→ **TASK DESCRIPTION**: Begin with the first line of the material and write out each line exactly, ending with the line that contains "pose from metres". Pictures are not part of the copy.

→ **RECORDED DATA**:
====

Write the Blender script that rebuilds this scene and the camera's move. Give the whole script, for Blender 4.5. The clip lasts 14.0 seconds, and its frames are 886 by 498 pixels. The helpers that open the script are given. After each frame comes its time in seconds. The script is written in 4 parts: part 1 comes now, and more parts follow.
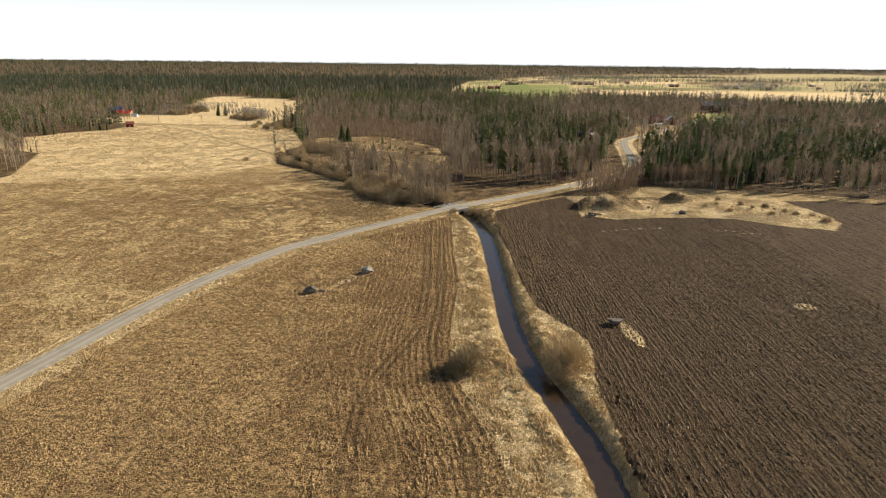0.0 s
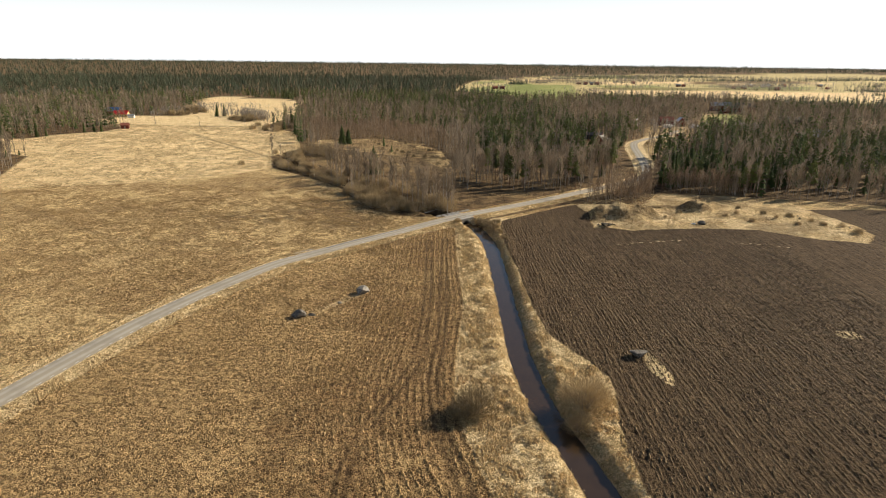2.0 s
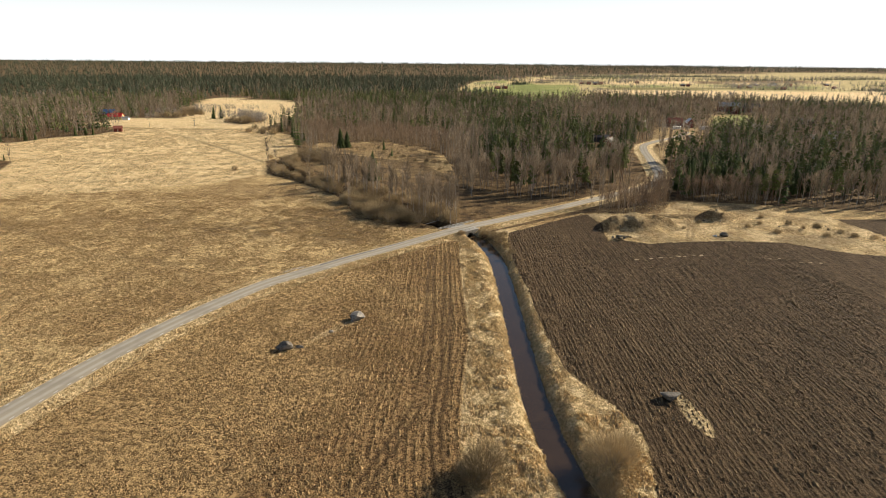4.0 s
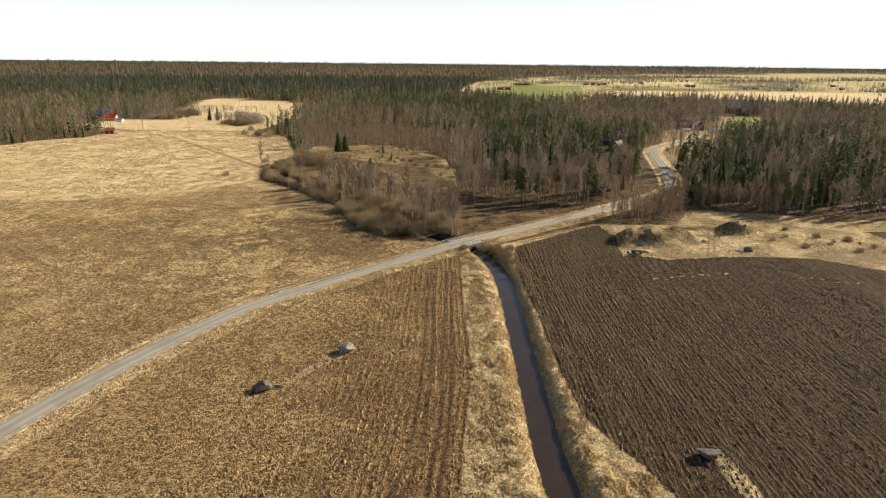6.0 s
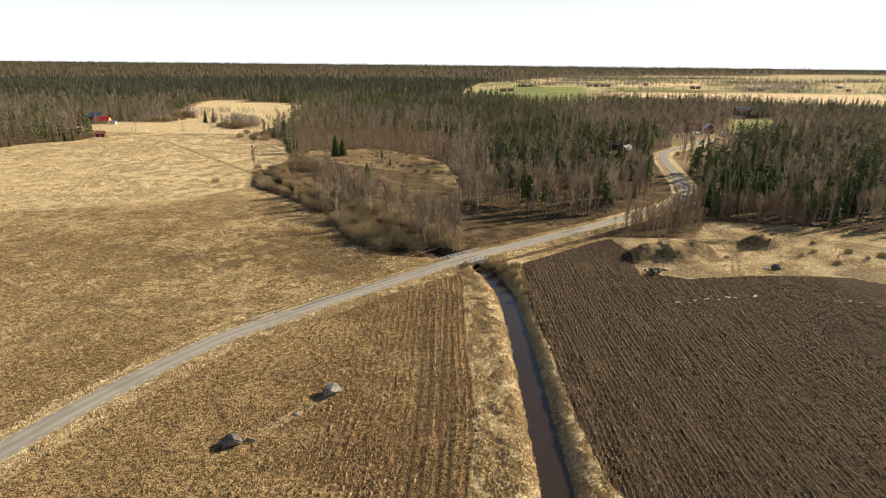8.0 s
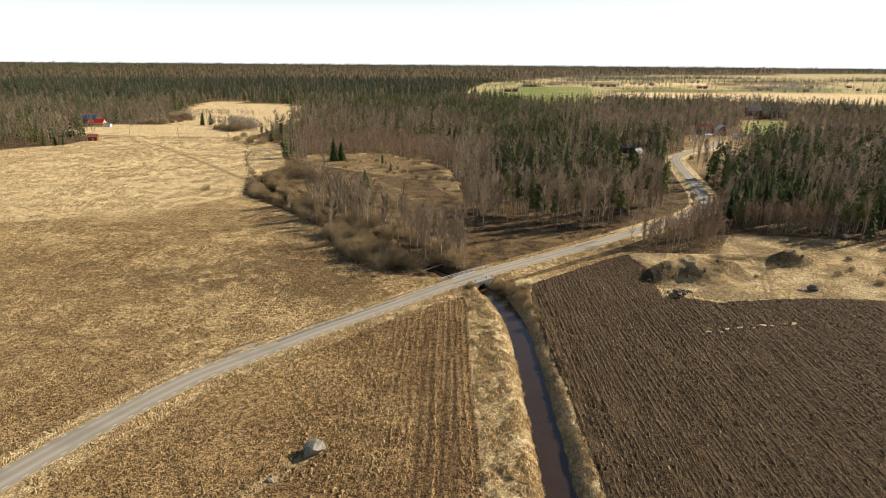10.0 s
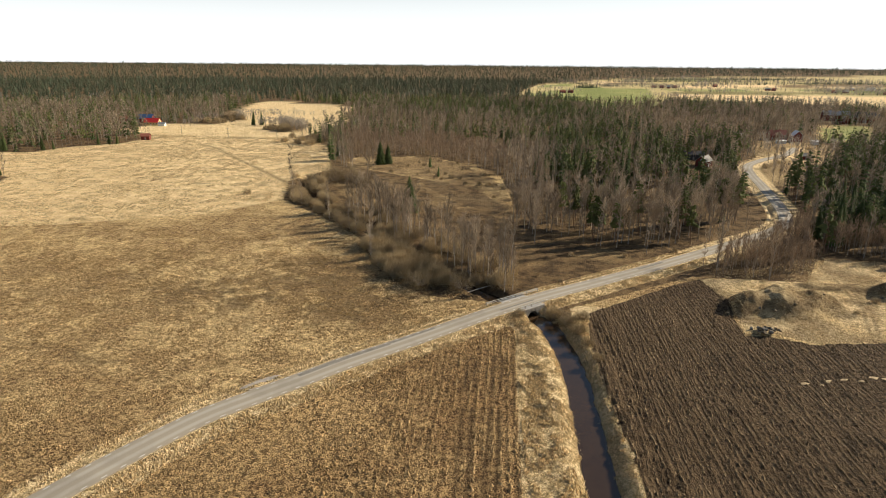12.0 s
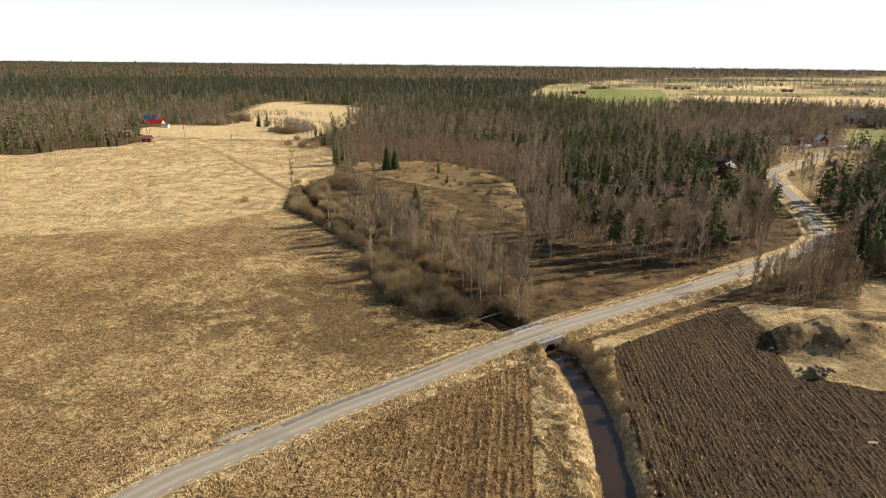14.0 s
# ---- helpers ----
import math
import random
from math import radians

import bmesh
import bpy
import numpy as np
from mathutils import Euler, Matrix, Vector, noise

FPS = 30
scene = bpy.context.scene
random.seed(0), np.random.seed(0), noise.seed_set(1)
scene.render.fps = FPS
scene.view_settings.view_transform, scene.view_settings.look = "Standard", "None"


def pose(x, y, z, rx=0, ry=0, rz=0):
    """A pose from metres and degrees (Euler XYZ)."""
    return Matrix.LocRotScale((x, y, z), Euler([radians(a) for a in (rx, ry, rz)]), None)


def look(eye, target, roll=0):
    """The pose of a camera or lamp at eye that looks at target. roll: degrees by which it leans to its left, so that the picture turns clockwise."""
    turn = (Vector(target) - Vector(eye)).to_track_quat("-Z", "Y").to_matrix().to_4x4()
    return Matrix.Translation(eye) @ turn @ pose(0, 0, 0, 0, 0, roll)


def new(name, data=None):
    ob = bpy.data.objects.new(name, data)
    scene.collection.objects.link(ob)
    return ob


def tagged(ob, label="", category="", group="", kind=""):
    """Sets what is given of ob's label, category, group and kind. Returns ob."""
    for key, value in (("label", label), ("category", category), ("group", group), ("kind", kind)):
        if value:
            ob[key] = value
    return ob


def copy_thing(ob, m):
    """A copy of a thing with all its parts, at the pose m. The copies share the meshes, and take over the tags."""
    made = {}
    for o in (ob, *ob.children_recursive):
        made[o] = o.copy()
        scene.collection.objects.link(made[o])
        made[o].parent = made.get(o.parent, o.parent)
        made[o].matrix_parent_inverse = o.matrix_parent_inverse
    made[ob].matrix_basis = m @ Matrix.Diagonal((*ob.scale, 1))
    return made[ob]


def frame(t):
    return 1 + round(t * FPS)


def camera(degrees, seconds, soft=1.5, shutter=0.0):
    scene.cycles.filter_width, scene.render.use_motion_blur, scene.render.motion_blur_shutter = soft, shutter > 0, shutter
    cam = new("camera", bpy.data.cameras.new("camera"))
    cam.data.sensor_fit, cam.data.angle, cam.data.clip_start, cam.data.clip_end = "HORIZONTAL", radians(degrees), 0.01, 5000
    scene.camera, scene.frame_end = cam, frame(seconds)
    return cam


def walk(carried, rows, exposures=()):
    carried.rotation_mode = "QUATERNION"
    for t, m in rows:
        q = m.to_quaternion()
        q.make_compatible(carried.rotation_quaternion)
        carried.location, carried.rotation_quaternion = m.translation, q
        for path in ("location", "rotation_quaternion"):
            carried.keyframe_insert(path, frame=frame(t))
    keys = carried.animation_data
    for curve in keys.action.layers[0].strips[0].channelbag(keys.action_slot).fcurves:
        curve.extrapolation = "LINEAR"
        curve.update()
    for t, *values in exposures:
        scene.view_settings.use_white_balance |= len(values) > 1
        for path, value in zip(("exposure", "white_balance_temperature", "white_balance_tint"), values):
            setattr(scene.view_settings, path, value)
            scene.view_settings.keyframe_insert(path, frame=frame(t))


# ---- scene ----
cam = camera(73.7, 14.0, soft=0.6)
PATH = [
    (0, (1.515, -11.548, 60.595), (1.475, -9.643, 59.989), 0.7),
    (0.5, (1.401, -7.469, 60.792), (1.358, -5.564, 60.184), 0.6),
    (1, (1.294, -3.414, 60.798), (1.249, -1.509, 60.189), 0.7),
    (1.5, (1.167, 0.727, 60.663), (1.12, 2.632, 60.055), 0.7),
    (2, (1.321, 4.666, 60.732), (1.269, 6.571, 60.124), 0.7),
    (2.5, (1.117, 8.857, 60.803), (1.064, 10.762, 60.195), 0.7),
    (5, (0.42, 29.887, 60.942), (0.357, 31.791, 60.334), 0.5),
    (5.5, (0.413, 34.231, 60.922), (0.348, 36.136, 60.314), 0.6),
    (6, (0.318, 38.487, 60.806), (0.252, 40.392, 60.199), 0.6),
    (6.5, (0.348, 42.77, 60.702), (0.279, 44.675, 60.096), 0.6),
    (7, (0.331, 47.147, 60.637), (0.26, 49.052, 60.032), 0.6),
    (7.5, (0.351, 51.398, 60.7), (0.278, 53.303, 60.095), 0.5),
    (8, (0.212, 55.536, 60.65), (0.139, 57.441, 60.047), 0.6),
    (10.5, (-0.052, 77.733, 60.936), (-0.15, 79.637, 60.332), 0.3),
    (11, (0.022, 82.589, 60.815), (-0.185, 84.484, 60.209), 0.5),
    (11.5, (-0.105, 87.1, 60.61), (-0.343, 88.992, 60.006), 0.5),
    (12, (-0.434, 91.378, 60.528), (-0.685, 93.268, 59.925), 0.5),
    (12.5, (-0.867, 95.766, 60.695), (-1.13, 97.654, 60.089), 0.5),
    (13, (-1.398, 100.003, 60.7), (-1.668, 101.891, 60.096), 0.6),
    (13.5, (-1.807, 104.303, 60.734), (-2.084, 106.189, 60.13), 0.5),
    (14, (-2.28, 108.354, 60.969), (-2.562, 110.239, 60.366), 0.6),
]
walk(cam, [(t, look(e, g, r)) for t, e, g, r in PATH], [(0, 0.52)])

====

→ **THE ANSWER**:
Write the Blender script that rebuilds this scene and the camera's move. Give the whole script, for Blender 4.5. The clip lasts 14.0 seconds, and its frames are 886 by 498 pixels. The helpers that open the script are given. After each frame comes its time in seconds. The script is written in 4 parts: part 1 comes now, and more parts follow.
0.0 s
2.0 s
4.0 s
6.0 s
8.0 s
10.0 s
12.0 s
14.0 s
# ---- helpers ----
import math
import random
from math import radians

import bmesh
import bpy
import numpy as np
from mathutils import Euler, Matrix, Vector, noise

FPS = 30
scene = bpy.context.scene
random.seed(0), np.random.seed(0), noise.seed_set(1)
scene.render.fps = FPS
scene.view_settings.view_transform, scene.view_settings.look = "Standard", "None"


def pose(x, y, z, rx=0, ry=0, rz=0):
    """A pose from metres and degrees (Euler XYZ)."""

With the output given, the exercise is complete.